SUPPLIED DATA:
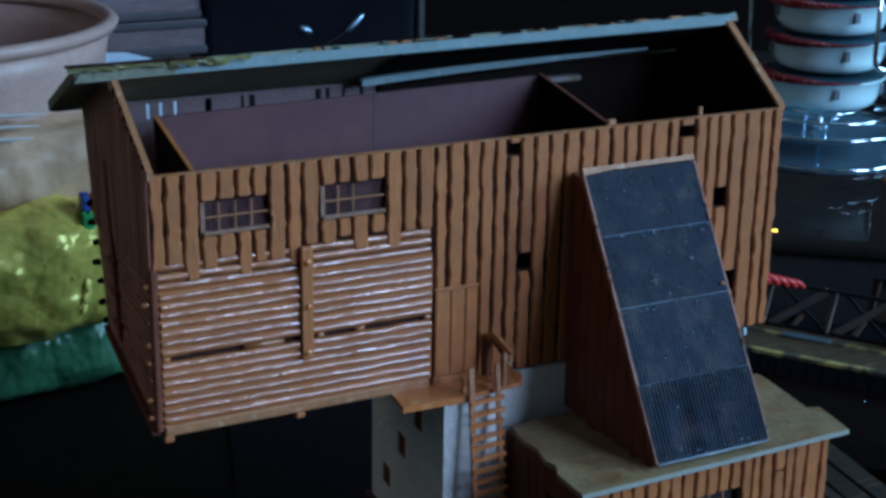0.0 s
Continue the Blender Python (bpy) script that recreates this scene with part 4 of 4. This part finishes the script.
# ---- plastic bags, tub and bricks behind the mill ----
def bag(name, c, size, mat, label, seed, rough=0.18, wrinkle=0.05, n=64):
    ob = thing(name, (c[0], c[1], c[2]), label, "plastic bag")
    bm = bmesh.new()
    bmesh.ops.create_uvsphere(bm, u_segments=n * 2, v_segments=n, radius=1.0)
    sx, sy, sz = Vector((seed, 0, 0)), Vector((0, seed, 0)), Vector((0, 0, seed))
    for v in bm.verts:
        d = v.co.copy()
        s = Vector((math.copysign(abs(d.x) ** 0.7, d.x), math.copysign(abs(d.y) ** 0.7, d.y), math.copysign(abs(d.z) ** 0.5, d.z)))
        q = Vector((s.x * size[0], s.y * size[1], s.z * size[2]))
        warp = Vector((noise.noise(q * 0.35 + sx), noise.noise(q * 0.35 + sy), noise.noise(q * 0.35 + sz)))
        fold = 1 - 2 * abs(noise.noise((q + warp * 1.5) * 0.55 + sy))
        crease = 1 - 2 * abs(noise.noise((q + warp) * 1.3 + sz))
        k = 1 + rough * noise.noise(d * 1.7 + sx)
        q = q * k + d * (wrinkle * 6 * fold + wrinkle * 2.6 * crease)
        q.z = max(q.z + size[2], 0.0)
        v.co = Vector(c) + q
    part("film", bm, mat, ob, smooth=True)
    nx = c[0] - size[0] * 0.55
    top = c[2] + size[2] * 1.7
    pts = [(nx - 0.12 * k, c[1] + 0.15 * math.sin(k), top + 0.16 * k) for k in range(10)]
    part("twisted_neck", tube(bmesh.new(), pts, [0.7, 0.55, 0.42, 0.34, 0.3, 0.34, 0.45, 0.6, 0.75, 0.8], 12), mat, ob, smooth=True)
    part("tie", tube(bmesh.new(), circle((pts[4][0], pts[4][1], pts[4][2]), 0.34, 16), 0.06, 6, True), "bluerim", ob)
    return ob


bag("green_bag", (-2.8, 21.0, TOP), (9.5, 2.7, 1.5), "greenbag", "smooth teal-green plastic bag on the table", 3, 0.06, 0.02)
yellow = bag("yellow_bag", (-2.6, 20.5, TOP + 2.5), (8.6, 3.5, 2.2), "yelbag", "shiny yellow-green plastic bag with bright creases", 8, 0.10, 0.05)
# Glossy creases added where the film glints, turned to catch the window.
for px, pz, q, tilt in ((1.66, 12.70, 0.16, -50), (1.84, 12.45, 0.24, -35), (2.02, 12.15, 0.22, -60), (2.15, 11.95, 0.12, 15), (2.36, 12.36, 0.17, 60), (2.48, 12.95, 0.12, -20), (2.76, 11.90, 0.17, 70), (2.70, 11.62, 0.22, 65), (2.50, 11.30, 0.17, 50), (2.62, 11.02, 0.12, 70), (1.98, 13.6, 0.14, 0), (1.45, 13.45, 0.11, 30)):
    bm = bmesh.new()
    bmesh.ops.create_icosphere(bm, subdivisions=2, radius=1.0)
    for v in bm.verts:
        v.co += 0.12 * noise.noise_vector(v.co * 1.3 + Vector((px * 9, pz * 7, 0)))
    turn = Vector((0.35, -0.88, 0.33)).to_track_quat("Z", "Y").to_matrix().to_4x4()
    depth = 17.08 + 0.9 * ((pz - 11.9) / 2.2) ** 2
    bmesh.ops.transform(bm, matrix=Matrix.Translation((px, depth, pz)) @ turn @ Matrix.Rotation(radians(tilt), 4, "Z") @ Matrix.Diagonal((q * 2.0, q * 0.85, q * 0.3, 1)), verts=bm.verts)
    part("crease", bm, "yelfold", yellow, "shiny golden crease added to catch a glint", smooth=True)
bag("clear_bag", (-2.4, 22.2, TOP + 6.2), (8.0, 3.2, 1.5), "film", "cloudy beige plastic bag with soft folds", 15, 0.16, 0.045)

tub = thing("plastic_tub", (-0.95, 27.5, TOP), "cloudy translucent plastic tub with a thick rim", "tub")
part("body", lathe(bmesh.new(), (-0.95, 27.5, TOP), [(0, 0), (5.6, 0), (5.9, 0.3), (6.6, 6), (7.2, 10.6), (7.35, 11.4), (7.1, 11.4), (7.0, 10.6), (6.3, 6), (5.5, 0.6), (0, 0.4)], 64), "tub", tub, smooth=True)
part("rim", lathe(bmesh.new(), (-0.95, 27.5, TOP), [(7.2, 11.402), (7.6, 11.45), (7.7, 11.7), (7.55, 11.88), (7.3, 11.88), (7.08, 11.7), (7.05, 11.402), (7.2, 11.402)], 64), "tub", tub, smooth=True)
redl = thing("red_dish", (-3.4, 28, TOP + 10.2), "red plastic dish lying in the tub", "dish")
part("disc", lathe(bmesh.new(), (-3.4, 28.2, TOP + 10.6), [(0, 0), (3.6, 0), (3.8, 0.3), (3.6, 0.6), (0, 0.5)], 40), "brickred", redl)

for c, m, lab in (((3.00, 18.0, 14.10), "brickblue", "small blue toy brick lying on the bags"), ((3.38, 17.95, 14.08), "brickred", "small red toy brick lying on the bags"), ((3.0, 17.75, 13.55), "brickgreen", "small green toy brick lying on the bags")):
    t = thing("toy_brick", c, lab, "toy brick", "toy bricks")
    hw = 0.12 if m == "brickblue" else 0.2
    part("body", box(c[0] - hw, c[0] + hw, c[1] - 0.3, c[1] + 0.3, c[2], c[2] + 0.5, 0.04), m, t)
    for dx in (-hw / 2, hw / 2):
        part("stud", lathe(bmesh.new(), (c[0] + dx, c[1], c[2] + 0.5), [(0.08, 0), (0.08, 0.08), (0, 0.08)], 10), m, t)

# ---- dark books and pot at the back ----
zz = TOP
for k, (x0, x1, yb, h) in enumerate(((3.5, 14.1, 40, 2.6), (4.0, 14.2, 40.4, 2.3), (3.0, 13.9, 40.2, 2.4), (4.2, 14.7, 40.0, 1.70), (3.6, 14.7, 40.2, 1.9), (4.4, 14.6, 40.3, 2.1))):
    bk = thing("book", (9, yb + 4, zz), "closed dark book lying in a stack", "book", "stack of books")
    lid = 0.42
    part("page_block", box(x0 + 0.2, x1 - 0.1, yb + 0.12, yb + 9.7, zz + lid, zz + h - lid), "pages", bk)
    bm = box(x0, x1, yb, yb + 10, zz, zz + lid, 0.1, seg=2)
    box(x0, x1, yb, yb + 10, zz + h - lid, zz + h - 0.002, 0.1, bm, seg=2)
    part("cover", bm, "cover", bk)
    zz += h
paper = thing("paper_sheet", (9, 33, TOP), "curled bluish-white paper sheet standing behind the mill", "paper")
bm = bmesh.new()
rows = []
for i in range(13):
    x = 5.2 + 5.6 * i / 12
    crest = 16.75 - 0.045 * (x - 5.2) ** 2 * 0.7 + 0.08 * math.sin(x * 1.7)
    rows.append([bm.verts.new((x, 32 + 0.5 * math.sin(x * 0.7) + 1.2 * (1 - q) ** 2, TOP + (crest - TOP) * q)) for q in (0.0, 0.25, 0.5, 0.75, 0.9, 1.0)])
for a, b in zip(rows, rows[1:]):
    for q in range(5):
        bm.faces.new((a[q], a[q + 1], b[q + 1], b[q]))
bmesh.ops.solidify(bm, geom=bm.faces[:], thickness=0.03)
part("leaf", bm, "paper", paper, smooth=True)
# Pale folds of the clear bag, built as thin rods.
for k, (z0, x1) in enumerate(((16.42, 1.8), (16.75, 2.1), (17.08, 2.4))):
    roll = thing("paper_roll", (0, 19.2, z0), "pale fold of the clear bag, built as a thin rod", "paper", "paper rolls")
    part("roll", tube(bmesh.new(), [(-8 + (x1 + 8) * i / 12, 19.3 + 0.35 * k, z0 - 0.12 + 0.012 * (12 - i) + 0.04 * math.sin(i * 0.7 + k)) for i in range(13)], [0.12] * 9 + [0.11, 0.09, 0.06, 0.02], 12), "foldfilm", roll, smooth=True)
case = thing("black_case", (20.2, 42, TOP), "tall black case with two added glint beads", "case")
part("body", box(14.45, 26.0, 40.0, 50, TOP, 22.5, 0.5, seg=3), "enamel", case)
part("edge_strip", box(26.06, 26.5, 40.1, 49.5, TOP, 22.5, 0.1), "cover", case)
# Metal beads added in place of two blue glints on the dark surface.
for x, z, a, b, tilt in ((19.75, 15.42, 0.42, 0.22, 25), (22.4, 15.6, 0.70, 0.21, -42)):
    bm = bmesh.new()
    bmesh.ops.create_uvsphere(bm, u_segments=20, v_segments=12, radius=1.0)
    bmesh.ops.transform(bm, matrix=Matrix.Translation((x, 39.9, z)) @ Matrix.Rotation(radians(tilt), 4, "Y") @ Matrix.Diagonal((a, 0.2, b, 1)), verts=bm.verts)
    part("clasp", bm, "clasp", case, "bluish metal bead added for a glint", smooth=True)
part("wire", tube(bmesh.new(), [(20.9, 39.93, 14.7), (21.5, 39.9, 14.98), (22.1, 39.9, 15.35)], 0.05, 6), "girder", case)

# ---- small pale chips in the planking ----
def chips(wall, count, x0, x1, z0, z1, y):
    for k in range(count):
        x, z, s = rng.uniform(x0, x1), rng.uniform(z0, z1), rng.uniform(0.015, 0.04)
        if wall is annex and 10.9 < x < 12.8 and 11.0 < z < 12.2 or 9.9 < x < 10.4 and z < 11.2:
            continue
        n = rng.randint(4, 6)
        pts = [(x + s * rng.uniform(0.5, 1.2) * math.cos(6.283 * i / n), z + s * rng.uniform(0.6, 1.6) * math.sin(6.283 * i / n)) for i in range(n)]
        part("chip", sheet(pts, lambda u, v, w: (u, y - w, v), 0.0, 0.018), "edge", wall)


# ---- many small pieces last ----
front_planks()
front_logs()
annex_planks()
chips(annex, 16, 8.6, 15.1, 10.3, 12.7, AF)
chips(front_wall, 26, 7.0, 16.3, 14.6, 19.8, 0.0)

PROBLEM TO WORK ON:
Across the data above, how many lines include the word "with"? Give only the count.

PROBLEM SOLUTION:
5